## [Exercise details]
Reproduce every line of the material below, but drop the pictures.

## [Data lines]
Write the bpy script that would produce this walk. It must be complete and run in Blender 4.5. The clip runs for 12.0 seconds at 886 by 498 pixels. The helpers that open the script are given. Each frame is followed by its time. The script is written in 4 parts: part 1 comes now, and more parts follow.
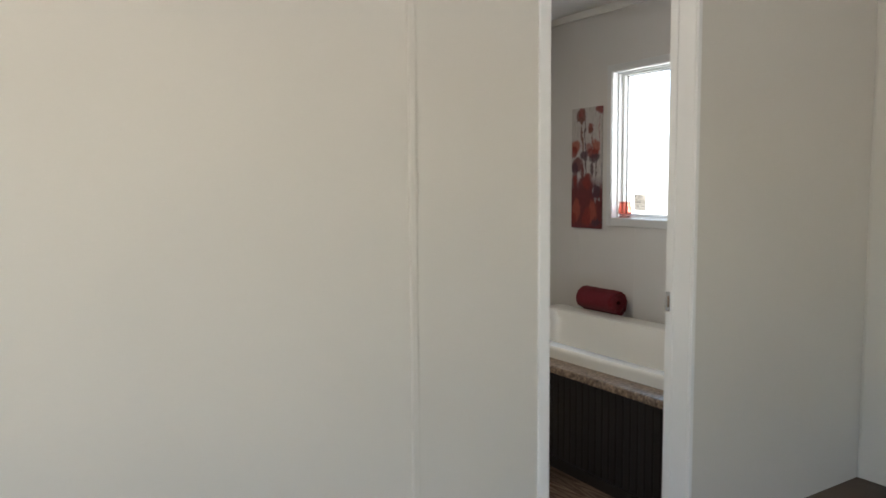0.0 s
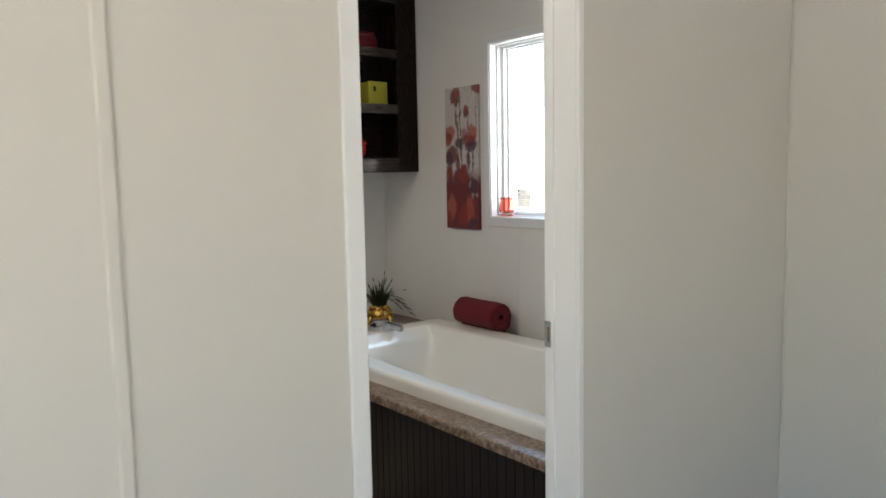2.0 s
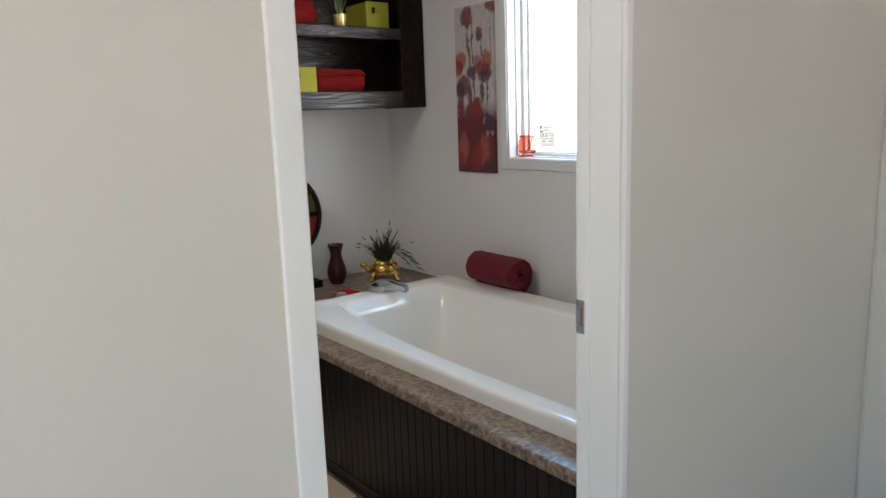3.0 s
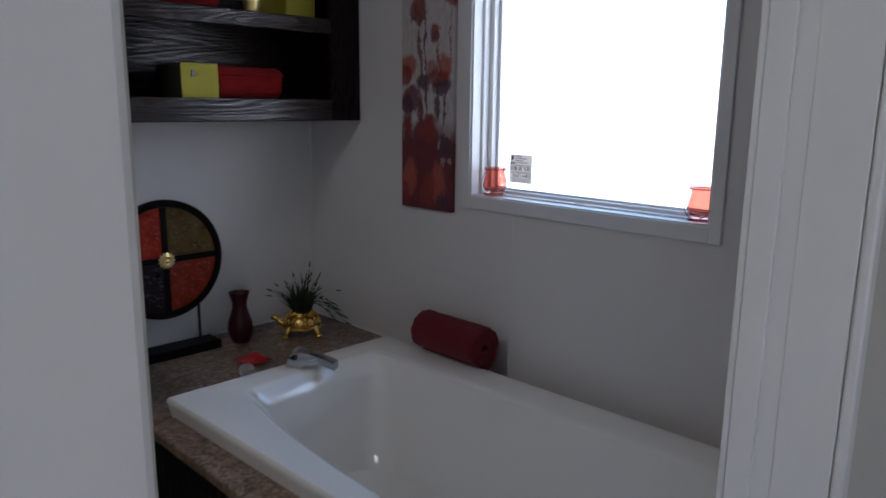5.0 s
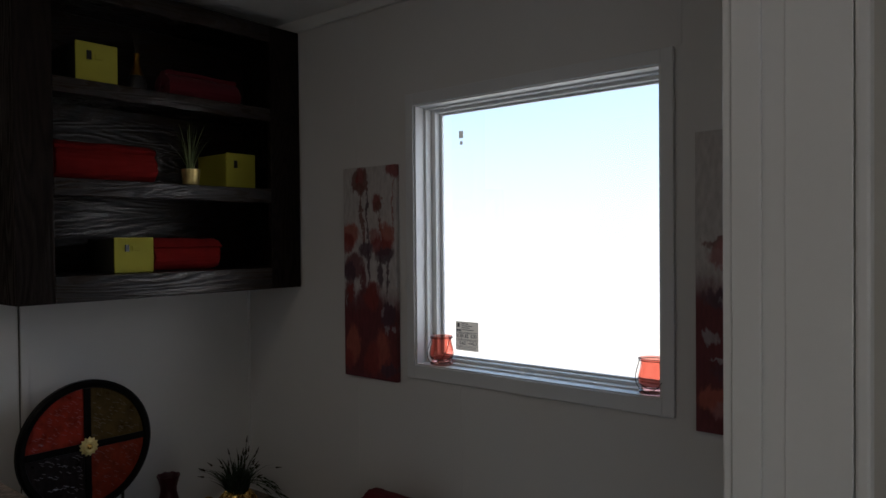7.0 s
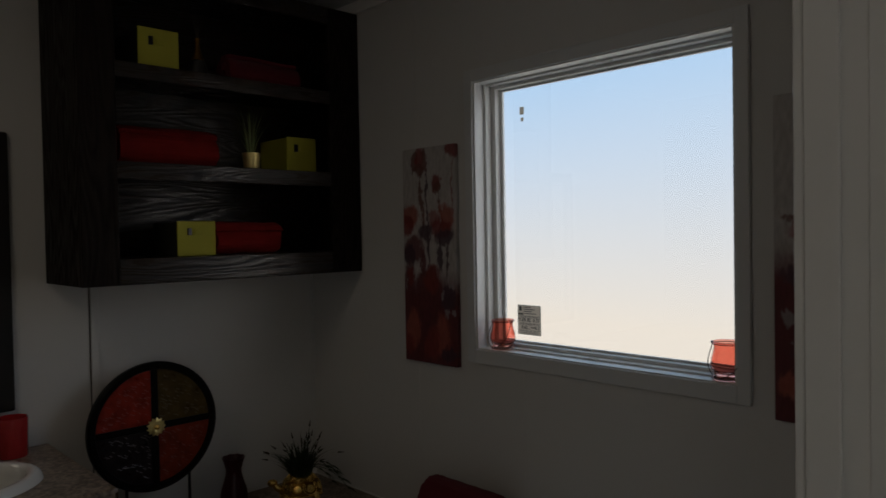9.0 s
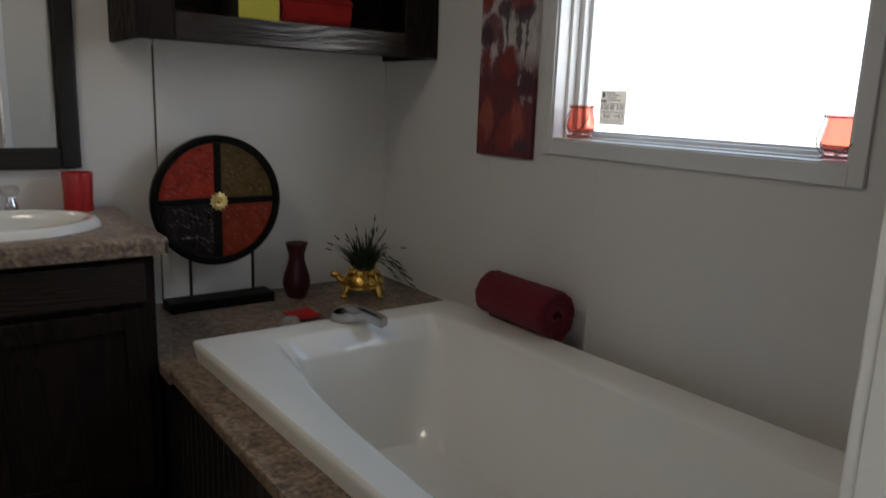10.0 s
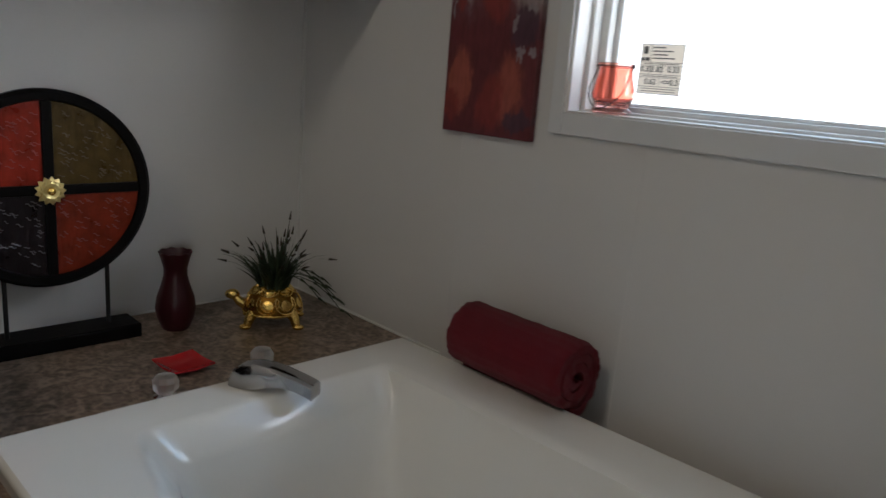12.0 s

## [Complete answer]
Write the bpy script that would produce this walk. It must be complete and run in Blender 4.5. The clip runs for 12.0 seconds at 886 by 498 pixels. The helpers that open the script are given. Each frame is followed by its time. The script is written in 4 parts: part 1 comes now, and more parts follow.
0.0 s
2.0 s
3.0 s
5.0 s
7.0 s
9.0 s
10.0 s
12.0 s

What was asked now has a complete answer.